• Your objective: Pictures stay out. Extract the lines below from the first one through the line with "copy_thing(big, place(None, 44, 5.3, 130, .9))", both included.

** Begin **

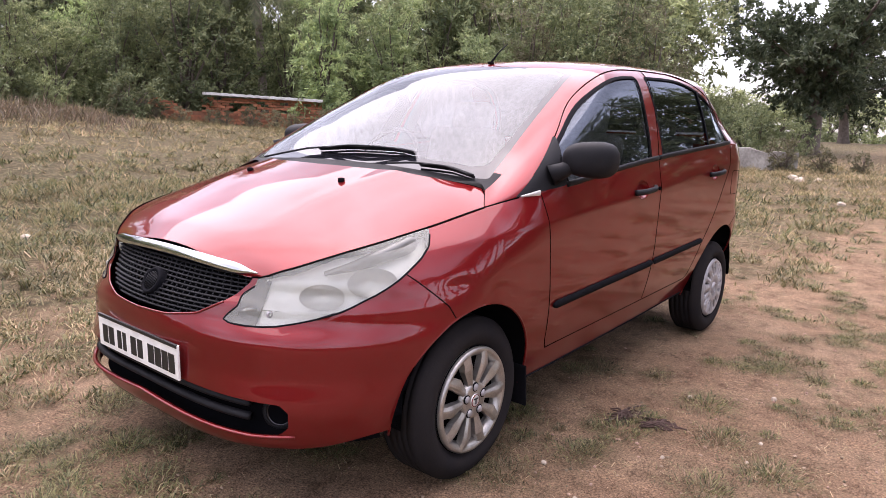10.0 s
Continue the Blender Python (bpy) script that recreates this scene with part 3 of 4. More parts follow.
# the broad dark tree by the low wall
big = shrub(9, 7.0, 3.1, "dark", stems=3, clumps=9, each=8, name="broad_tree", label="broad dark-leaved tree on a short bare trunk", group="")
for o in list(big.children_recursive):
    bpy.data.objects.remove(o)
r = np.random.default_rng(19)
rods = []
t = np.linspace(0, 1, 10)
rods.append(sweep(np.stack([.25 * t, 0 * t, 2.4 * t - .1], -1), .24 - .07 * t + .12 * np.exp(-t * 9), .24 - .07 * t + .12 * np.exp(-t * 9), (1, 0, 0), 12))
tips = []
for k in range(13):
    a, o = r.uniform(0, 2 * np.pi), r.uniform(.6, 3.0)
    h = r.uniform(3.2, 6.2) - .25 * o
    p = np.stack([.25 + np.cos(a) * o * t ** 1.2, np.sin(a) * o * t ** 1.2, 1.7 + (h - 1.7) * t], -1)
    rods.append(sweep(p, .10 * (1.06 - t), .10 * (1.06 - t), (1, .2, 0), 6))
    for s in np.linspace(.35, 1.05, 8):
        tips.append(np.array([np.interp(min(s, 1), t, p[:, i]) for i in range(3)]) + r.normal(0, .38, 3))
v, f = joined(rods)
link_mesh("trunk", v, f, BARK, big, "dark trunk with limbs")
v, q = leaf_cloud(np.array(tips), r.uniform(.45, .8, len(tips)), 190, .17, .045, .2, r)
crown = stuff("crown", v, np.zeros((0, 4), int), q, LEAF["dark"], "", "")
crown.parent = big
for key in ("category", "kind"):
    if key in crown:
        del crown[key]
big.matrix_world = place(None, 26.9, 3.75, 0, 1.36)
copy_thing(big, place(None, 44, 5.3, 130, .9))

# ---- the red hatchback ----
def curve(pts):
    """A smooth curve through a few (x, value) knots, without overshoot."""
    xs, ys = [np.array(c, float) for c in zip(*pts)]
    h, d = np.diff(xs), np.diff(ys) / np.diff(xs)
    m = np.zeros(len(xs))
    same = d[:-1] * d[1:] > 0
    m[1:-1][same] = 2 * d[:-1][same] * d[1:][same] / (d[:-1][same] + d[1:][same])
    m[0], m[-1] = d[0], d[-1]

    def value(x):
        x = np.clip(np.asarray(x, float), xs[0], xs[-1])
        i = np.clip(np.searchsorted(xs, x) - 1, 0, len(xs) - 2)
        t = (x - xs[i]) / h[i]
        return ((1 + 2 * t) * (1 - t) ** 2 * ys[i] + t * (1 - t) ** 2 * h[i] * m[i]
                + t * t * (3 - 2 * t) * ys[i + 1] + t * t * (t - 1) * h[i] * m[i + 1])
    return value


# outlines of the hatchback: nose and tail by height, edges by length
NOSE = curve([(.20, -1.91), (.25, -1.945), (.33, -1.960), (.43, -1.968), (.53, -1.971), (.565, -1.968), (.60, -1.956), (.635, -1.935), (.67, -1.898), (.73, -1.860), (.78, -1.84), (1.2, -1.80)])
TAIL = curve([(.25, 1.70), (.32, 1.765), (.40, 1.835), (.48, 1.885), (.60, 1.90), (.73, 1.865), (.78, 1.815), (1.0, 1.79), (1.16, 1.75), (1.40, 1.62)])
SQUARE = curve([(.25, 3.6), (.34, 3.3), (.45, 2.62), (.54, 2.48), (.60, 2.10), (.66, 2.5), (.74, 3.2), (1.2, 3.2)])
TOP = curve([(-2.0, .748), (-1.87, .742), (-1.825, .719), (-1.779, .744), (-1.645, .803), (-1.486, .842), (-1.374, .865), (-1.145, .919), (-.88, .960), (-.71, .982), (.07, 1.066), (.9, 1.132), (1.24, 1.155), (2, 1.16)])
BOTTOM = curve([(-2.0, .225), (-1.8, .235), (-1.58, .27), (-.93, .262), (.0, .280), (.8, .305), (1.55, .32), (1.85, .30)])
CREASE = curve([(-1.9, .78), (-1.16, .834), (-.87, .858), (.15, .940), (1.22, 1.045), (1.8, 1.08)])
SHOULDER = curve([(-1.9, .0), (-1.7, .06), (-1.374, .115), (-1.145, .085), (-.88, .02), (-.6, 0), (2, 0)])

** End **

• Exercise response:
10.0 s
Continue the Blender Python (bpy) script that recreates this scene with part 3 of 4. More parts follow.
# the broad dark tree by the low wall
big = shrub(9, 7.0, 3.1, "dark", stems=3, clumps=9, each=8, name="broad_tree", label="broad dark-leaved tree on a short bare trunk", group="")
for o in list(big.children_recursive):
    bpy.data.objects.remove(o)
r = np.random.default_rng(19)
rods = []
t = np.linspace(0, 1, 10)
rods.append(sweep(np.stack([.25 * t, 0 * t, 2.4 * t - .1], -1), .24 - .07 * t + .12 * np.exp(-t * 9), .24 - .07 * t + .12 * np.exp(-t * 9), (1, 0, 0), 12))
tips = []
for k in range(13):
    a, o = r.uniform(0, 2 * np.pi), r.uniform(.6, 3.0)
    h = r.uniform(3.2, 6.2) - .25 * o
    p = np.stack([.25 + np.cos(a) * o * t ** 1.2, np.sin(a) * o * t ** 1.2, 1.7 + (h - 1.7) * t], -1)
    rods.append(sweep(p, .10 * (1.06 - t), .10 * (1.06 - t), (1, .2, 0), 6))
    for s in np.linspace(.35, 1.05, 8):
        tips.append(np.array([np.interp(min(s, 1), t, p[:, i]) for i in range(3)]) + r.normal(0, .38, 3))
v, f = joined(rods)
link_mesh("trunk", v, f, BARK, big, "dark trunk with limbs")
v, q = leaf_cloud(np.array(tips), r.uniform(.45, .8, len(tips)), 190, .17, .045, .2, r)
crown = stuff("crown", v, np.zeros((0, 4), int), q, LEAF["dark"], "", "")
crown.parent = big
for key in ("category", "kind"):
    if key in crown:
        del crown[key]
big.matrix_world = place(None, 26.9, 3.75, 0, 1.36)
copy_thing(big, place(None, 44, 5.3, 130, .9))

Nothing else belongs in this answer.